ネタが始まってからも派手なキャラクターそのままの、コントというよりは漫画を実写化したかのようなセリフ群や、音ネタを思わせる歌を流しながらの展開に、
「やっぱり他のコンビと何か違うぞ、このコンビは」と期待が持続。
シンプルだけどパワーのある天丼構造
そうしてボルテージが高まったところで、
「さあ、一体どんな革新的で、かつ笑いの原点に沿った展開を見せてくれるんだ…」という視聴者の心情の斜め上をスカすかのような、あの“シンプルな天丼構造”。
これは特にお笑いが好きな人やキングオブコントを真剣に見ていた人ほど、裏切られて笑ったと思います。
また、人によっては酷評されますが、“サビなのに意地でも縄跳びを飛ばない”というボケは単体でも十分面白かったのがポイント。
仮に現実にリズム縄跳びの大会があって、出演者がサビで跳ばずに踊り出したら私は間違いなく笑います。
そして本人たちも、あのボケはそれ1本で通すだけのパワーがあると判断したからこそ、ああいった構造のネタを組み立てたと思うので、
本人たちのネタを選ぶ目も十分あったのだと思います。
革新的で彼らにしか許されないオチ
そしてシンプルな天丼を何度か繰り返し、ネタも終盤、いよいよオチだけどどうなる…といったところで、
そんな視聴者の目線を意図的に切るような「僕たちのコンビ名は、にゃんこスターでした!ありがとうございました!」という、コントとしては型破りな挨拶でオチ。
これは確かに革新的だと思いました。
コントというのは通常、最初から最後まで役に入りきるものなので、
“芸人としてのセリフ”は一度も出てこないのが基本です。
だからこその裏切り、ここもシンプルではありますが確かに予想を超えた展開でした。
そしてこのオチが許されたのも、にゃんこスターだからこそだと思います。
例えば他のコント師が最後に全ての設定を壊して「僕たちのコンビ名は〜」というオチを披露したとしてもせいぜいややウケ、
ほとんどの場合は変な空気になって終わると思います。
結成5ヶ月で勢いがある、ネタは爆ハネ、見た目もセリフもポップで多少型破りなことも許したくなってしまう、
あの時のにゃんこスターだからこそあのオチは大きな評価点となり、
そして革新的であるとして人々の記憶に焼きついたのだと思います。
他のコント師があのオチをやれば「世界観を壊した」「急に奇抜な事をやりたがる若手の悪い癖」と一蹴されたかもしれません。

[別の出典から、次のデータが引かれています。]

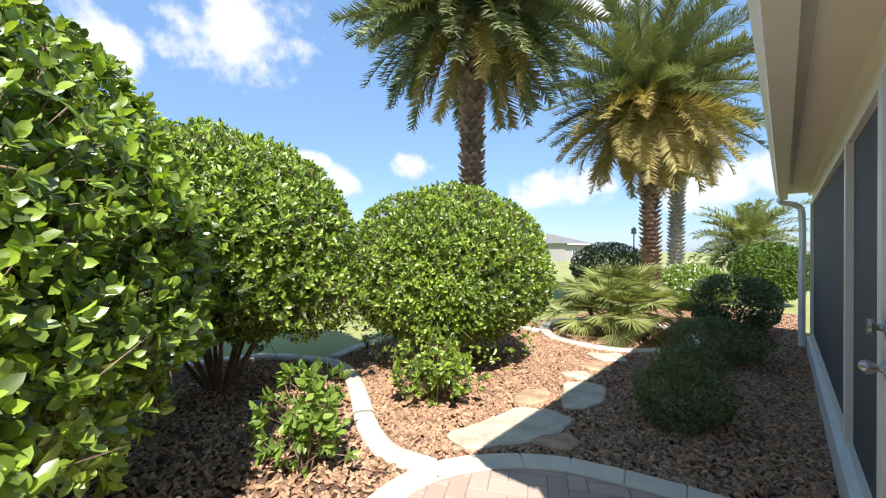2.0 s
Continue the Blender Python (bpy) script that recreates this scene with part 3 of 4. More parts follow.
# skip-trowel stucco face of the return wall
gx, gz = np.arange(0.24, 0.62, 0.003), np.arange(0.0, 2.5, 0.003)
GX, GZ = np.meshgrid(gx, gz, indexing="ij")
crumb = np.array([[noise.noise(Vector((u * 75, v * 95, 4.0))) + 0.6 * noise.noise(Vector((u * 160, v * 160, 9.0))) for v in gz] for u in gx])
relief = np.zeros_like(GX)
rs = np.random.default_rng(33)
for _ in range(640):
    x0, z0, length = rs.uniform(0.16, 0.6), rs.uniform(0, 2.5), rs.choice([rs.uniform(0.02, 0.06), rs.uniform(0.03, 0.1), rs.uniform(0.1, 0.35)])
    ph, slope, w, h = rs.uniform(0, 6.3), rs.normal(0, 0.05), rs.uniform(0.002, 0.0045), rs.uniform(0.0015, 0.0036)
    line = z0 + slope * (GX - x0) + 0.006 * np.sin(GX * 38 + ph) + 0.003 * np.sin(GX * 97 + ph * 2)
    along = np.clip((GX - x0) / 0.012, 0, 1) * np.clip((x0 + length - GX) / 0.012, 0, 1)
    d = GZ - line
    body = np.where(d > 0, np.exp(-(d / (w * 2.2)) ** 2), np.exp(-(d / (w * 0.7)) ** 2))
    relief = np.maximum(relief, h * along * body * np.clip(0.6 + 1.2 * crumb, 0.0, 1.6))
relief += 0.00025 * crumb
STUCCO_GRID = (gx, gz, relief)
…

しかしにゃんこスターの場合は「あの世界から飛び出してきた」と言えるほど自然に、見ている側も“しょうがないな”と許して笑ってしまうような、
そんな憎らしくも可愛らしいオチでした。
「キングオブコントで他のコント師のオチの部分を思い出せるだけ思い出してみて」と誰かにお願いしたとして、一組一組思い出すのにかなり時間がかかると思います。
ただ「にゃんこスターのオチってなんだっけ」と聞いたらすぐに答えれる人は決して少なくはないでしょう。
それほどあのオチはオチとしては優秀。